Look through the data and write out every line with the word "that" in it.

[BEGIN EXTRACTED ENTRIES]

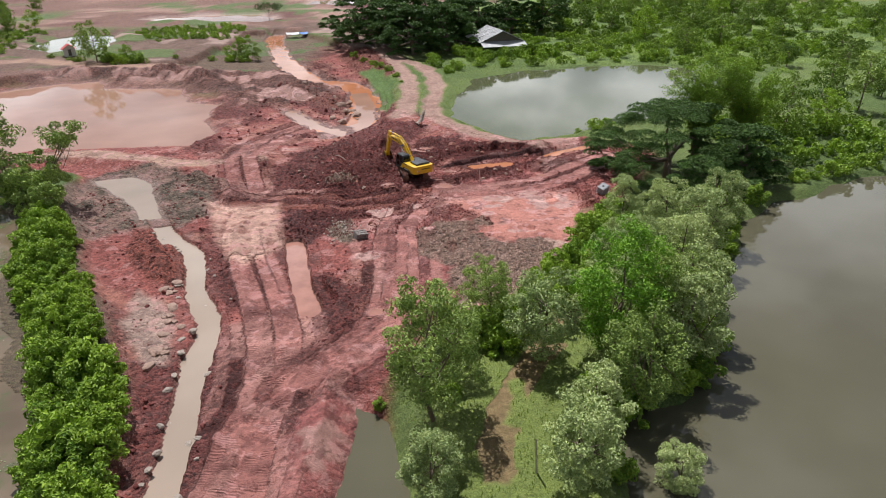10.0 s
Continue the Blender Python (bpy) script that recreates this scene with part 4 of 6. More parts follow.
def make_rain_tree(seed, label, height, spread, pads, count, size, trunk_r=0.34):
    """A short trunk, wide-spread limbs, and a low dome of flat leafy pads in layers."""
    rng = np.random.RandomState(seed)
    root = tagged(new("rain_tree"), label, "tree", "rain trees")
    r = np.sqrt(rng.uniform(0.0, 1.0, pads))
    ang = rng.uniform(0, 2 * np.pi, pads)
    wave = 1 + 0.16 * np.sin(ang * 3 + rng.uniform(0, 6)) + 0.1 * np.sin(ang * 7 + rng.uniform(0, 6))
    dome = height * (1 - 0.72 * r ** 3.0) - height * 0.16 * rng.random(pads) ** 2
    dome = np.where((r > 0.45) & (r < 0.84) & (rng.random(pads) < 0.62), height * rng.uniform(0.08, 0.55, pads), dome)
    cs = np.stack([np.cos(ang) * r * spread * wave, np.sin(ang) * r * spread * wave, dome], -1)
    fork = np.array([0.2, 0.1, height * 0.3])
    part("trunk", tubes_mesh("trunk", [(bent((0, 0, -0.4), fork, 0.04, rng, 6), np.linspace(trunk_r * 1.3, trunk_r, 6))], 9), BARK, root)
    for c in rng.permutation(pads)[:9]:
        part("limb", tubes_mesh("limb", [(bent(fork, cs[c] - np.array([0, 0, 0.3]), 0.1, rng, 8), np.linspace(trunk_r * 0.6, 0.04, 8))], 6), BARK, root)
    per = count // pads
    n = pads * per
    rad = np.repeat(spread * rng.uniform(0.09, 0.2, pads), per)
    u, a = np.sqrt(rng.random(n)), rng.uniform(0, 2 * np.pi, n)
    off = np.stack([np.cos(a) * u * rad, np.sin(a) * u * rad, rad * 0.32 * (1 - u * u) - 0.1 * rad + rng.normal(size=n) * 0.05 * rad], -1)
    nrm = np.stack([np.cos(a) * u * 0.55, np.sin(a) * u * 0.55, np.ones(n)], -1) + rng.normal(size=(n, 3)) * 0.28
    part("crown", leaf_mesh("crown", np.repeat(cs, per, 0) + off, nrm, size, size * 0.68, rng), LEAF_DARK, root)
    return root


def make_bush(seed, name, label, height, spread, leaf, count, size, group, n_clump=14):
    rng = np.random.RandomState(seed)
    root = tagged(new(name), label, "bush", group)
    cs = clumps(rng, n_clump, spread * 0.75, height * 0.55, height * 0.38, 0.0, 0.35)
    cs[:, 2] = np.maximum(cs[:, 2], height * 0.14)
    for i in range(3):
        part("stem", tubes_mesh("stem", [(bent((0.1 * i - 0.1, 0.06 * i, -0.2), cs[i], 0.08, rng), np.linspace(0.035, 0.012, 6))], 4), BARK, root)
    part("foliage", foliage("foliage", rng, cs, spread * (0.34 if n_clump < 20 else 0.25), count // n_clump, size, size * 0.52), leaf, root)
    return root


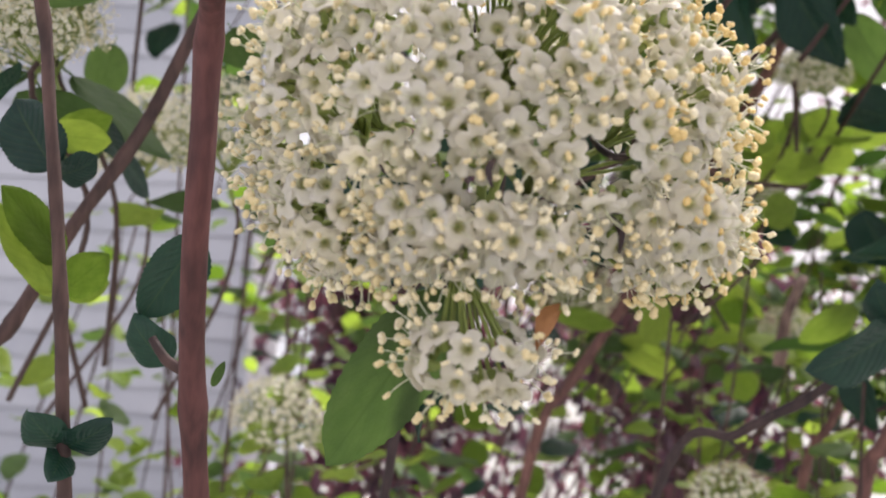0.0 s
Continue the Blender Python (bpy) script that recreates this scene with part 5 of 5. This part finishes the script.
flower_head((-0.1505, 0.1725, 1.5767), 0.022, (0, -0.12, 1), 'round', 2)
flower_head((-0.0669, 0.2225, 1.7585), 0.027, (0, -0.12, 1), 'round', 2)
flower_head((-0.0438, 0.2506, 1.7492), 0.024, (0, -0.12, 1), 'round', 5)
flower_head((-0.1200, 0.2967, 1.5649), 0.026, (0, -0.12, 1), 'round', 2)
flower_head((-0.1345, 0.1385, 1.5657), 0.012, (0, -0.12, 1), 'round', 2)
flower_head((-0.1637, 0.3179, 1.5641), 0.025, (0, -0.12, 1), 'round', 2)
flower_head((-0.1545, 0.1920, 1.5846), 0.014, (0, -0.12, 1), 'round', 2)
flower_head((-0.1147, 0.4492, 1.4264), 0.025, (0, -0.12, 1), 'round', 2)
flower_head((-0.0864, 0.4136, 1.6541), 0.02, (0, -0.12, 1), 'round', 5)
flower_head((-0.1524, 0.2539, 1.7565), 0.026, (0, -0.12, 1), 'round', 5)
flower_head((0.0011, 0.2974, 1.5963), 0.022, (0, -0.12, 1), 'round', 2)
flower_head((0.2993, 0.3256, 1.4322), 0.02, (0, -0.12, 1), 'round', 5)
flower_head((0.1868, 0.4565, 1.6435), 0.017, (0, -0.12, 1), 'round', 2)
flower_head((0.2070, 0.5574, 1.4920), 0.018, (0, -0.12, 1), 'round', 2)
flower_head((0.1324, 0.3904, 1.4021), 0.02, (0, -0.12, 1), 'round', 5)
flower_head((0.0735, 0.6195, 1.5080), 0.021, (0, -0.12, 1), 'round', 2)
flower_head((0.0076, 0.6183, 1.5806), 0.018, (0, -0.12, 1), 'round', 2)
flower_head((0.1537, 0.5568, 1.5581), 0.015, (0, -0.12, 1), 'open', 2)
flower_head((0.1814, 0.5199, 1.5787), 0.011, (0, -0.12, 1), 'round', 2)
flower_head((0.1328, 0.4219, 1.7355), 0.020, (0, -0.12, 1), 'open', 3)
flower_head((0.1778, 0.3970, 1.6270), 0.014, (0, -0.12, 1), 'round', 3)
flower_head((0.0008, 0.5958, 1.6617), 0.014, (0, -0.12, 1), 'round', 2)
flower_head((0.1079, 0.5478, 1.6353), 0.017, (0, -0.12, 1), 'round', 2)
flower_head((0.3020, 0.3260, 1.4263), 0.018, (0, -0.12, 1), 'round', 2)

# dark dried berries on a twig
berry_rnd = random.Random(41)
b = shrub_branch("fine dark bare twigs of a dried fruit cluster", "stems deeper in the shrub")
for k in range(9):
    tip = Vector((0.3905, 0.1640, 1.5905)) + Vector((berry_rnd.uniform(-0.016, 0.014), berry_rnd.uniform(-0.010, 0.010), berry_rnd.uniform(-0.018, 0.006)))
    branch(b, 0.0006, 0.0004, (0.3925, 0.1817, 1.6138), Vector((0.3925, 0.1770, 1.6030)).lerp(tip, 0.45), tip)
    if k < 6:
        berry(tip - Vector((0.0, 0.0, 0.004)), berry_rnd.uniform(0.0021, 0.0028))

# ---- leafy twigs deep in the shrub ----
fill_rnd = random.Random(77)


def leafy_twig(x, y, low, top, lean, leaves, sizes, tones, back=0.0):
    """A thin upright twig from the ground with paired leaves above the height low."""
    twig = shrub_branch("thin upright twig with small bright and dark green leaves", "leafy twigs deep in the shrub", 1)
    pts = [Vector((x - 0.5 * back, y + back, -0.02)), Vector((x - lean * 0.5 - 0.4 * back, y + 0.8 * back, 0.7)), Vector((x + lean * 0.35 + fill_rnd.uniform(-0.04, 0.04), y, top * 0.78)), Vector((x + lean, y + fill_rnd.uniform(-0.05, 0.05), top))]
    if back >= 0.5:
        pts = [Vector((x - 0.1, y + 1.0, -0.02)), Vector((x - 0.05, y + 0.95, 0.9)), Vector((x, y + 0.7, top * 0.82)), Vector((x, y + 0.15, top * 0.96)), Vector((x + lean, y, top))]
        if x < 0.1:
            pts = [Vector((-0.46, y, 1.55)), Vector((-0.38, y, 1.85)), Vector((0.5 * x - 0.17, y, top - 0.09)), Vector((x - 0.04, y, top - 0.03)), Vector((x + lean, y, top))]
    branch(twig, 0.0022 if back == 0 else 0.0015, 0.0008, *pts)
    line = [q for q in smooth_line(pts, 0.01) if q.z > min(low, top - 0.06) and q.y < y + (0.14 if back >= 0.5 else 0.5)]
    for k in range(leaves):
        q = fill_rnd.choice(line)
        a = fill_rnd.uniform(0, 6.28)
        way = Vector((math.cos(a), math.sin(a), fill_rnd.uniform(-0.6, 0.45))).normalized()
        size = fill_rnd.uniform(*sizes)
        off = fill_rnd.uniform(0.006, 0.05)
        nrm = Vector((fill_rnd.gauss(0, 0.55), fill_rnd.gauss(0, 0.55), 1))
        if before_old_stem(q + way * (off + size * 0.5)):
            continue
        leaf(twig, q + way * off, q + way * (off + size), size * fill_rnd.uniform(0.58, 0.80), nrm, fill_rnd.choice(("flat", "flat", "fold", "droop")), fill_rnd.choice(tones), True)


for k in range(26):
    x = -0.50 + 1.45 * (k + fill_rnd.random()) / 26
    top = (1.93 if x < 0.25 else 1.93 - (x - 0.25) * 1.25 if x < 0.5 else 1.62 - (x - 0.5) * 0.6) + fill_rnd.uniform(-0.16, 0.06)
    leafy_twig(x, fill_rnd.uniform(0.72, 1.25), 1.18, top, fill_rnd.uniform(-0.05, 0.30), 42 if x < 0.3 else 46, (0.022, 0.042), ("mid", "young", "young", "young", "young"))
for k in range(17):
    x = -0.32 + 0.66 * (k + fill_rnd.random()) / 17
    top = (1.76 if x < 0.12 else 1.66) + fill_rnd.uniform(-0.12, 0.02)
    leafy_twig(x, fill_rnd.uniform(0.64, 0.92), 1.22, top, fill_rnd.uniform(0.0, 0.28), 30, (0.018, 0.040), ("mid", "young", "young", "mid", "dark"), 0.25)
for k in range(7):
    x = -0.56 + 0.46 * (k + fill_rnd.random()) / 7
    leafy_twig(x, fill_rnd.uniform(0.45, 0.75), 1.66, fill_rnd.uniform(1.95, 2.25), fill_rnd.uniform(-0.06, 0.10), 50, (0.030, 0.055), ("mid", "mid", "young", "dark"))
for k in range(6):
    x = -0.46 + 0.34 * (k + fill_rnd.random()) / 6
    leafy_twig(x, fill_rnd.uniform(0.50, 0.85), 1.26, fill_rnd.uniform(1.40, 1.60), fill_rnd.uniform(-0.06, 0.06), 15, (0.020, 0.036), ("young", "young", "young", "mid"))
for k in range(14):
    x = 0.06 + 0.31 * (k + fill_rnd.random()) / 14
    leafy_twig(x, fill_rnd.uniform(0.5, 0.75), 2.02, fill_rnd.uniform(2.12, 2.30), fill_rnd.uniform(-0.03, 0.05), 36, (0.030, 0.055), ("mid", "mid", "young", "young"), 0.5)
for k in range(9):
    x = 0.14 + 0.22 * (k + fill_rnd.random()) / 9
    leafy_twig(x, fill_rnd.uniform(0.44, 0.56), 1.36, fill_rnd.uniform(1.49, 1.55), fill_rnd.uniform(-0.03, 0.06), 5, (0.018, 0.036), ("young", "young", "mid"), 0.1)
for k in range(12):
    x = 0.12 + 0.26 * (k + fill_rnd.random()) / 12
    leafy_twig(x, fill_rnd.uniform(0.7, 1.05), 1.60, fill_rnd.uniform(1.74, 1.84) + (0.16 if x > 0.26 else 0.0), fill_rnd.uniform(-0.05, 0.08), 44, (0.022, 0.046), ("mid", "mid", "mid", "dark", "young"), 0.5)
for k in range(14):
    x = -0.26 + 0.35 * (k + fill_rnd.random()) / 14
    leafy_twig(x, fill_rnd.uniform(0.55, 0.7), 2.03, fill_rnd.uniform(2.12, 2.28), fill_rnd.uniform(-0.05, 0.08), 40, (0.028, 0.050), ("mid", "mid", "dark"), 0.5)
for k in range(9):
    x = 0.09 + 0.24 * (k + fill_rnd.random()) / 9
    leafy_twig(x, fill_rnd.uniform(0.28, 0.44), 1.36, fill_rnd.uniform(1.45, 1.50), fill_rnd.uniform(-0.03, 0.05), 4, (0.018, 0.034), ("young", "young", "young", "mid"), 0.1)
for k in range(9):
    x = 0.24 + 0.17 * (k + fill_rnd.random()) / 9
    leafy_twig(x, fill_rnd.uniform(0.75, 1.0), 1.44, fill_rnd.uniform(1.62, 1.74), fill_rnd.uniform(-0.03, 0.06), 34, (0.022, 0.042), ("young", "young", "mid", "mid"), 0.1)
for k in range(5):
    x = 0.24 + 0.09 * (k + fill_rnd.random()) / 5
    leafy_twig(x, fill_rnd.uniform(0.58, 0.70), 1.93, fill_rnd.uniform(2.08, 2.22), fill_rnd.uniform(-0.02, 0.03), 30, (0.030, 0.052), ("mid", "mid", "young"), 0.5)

[END EXTRACTED ENTRIES]

§ **EXPECTED OUTPUT**:
Continue the Blender Python (bpy) script that recreates this scene with part 4 of 6. More parts follow.
Continue the Blender Python (bpy) script that recreates this scene with part 5 of 5. This part finishes the script.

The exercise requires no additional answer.